Panikattacken, Publikumsliebling, Papa: Wie Dominic Zwerger die Fans am Spengler Cup verzaubert
Das Jahr 2022 war der Tiefpunkt in der Karriere des Ambri-Stürmers Dominic Zwerger. Nach einer Hirnerschütterung hat er mit Panikattacken zu kämpfen. Nun hat Ambri seinen Vertrag verlängert und auch privat geht es bei ihm wieder bergauf.
Alle Spieler des HC Ambri-Piotta stehen nach dem Sieg auf der blauen Linie. Ausser Dominic Zwerger. Der Österreicher fährt nach vorne, hebt den Stock in die Höhe und knallt ihn auf das Eis. Die Spieler folgen mit ihren Stöcken im Takt, die Fans klatschen mit.
Ambri gewinnt nach der Niederlage im Eröffnungsspiel gegen den HC Pardubice am Spengler Cup in Davos das zweite Spiel gegen das finnische Team Kalpa Kuopio mit 5:3. Die Leventiner gehen zweimal in Führung, ehe die Finnen die Partie wieder ausgleichen. Spätestens nach dem verwerteten Penalty durch Verteidigungs-Chef Tim Heed nimmt Ambri-Piotta das Spiel in ihre Hände und siegt.

Bild: Soraya Sägesser
«Ich denke, man hat heute gesehen, dass alle ein gutes Gefühl hatten», sagt Dominic Zwerger nach dem Spiel. Für dieses Gefühl war unter anderem er vor der Partie zuständig.
Rückblick kurz vor dem Spiel: Für einen Moment ist es ruhig in den Katakomben des HC Ambri-Piotta.

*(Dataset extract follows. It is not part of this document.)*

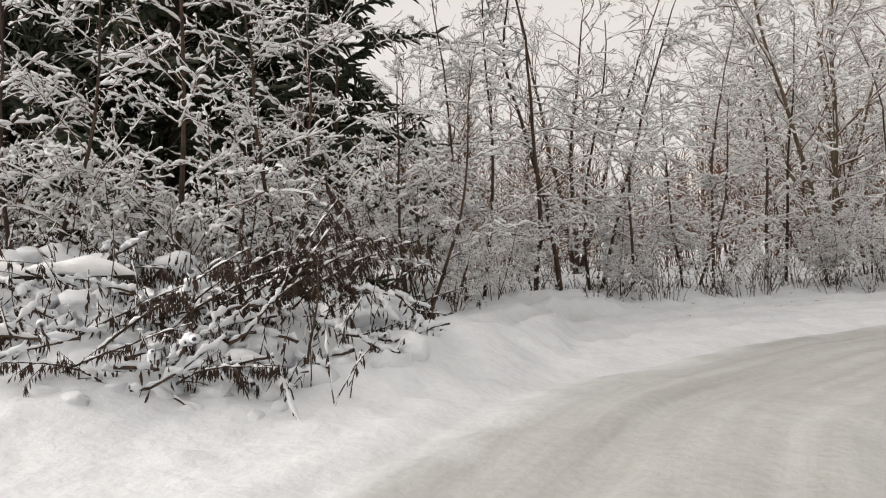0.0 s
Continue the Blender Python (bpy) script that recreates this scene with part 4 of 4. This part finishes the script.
r_far = np.random.default_rng(77)
far_woods("far_pine_wood", "dark pine wood with snow on a far slope", [(beyond(r_far.uniform(138, 300), yy), yy, r_far.uniform(9.5, 12.5) + (3.0 if yy > 34 else 0.0)) for yy in r_far.uniform(-130, 240, 640)] + [(beyond(r_far.uniform(128, 170), yy), yy, r_far.uniform(5, 9.5)) for yy in r_far.uniform(-60, 110, 260)], True, 1)
far_woods("far_bare_wood", "grey-brown leafless wood dusted with snow", [(xx, yy, hh) for xx, yy, hh in ((xx, bush_line(xx) + r_far.uniform(9 if xx < 0 else 20, 46), r_far.uniform(7, 11.5)) for xx in r_far.uniform(-40, 62, 300)) if not open_sky(xx, yy)], False, 2)
far_woods("far_bare_wood", "low grey-brown leafless wood behind the clearing", [(dd * math.sin(aa), dd * math.cos(aa), r_far.uniform(5.0, 7.5)) for aa, dd in zip(r_far.uniform(-0.3, 0.72, 190), r_far.uniform(38, 62, 190))], False, 6)
far_woods("far_bare_wood", "grey-brown leafless wood dusted with snow", [(xx, right_edge(min(xx, 84)) - r_far.uniform(9, 40), r_far.uniform(8, 14)) for xx in r_far.uniform(26, 64, 120)], False, 3)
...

Diese Stille ist aussergewöhnlich. Denn ansonsten ist es im Gang zwischen Kabine und Eis immer laut. Aber nicht fünf Minuten vor dem Spiel, als die ganze Mannschaft in Ausrüstung für das Spiel bereitsteht.
Plötzlich bricht einer die Stille. Es ist Dominic Zwerger. Der 27-jährige Österreicher schreit so laut wie er kann: «Go boys». Dann schütteln sich die Spieler und klatschen sich mit ihren Fäusten ab. «Diese Motivation ist ein Geben und ein Nehmen», sagt der Vorarlberger. Das Spiel kann losgehen.
Als ihn Panikattacken heimsuchten
Dominic Zwerger trägt bereits seit sieben Saisons das Trikot von Ambri. Doch das bekannte verflixte siebte Jahr erlebte er ein Jahr früher. 2022 war das schlimmste Jahr in seinem Leben. Doch dazu später mehr. Nachdem Ambri ihn verpflichtet hatte, war er Teil der effizientesten Sturmlinie der Liga und kam in der Saison auf über 40 Punkte.
Heute ist er noch ein durchschnittlicher Spieler der dritten Linie. Auch seine Punkte haben sich halbiert. Der Grund dafür ist etwa das Pfeiffer’sche Drüsenfieber, das ihn während dem Sommertraining im Jahr 2019 heimsuchte. Er kämpfte sich zurück und punktete wieder mehr. Drei Jahre später stoppte ihn eine schwere Hirnerschütterung. Diese kam so plötzlich wie seine Ansprache in den Katakomben. Es war der Tiefpunkt seiner Karriere.
Wenn ich jetzt einen Schritt aus dem Bett mache, dann falle ich um und bin tot.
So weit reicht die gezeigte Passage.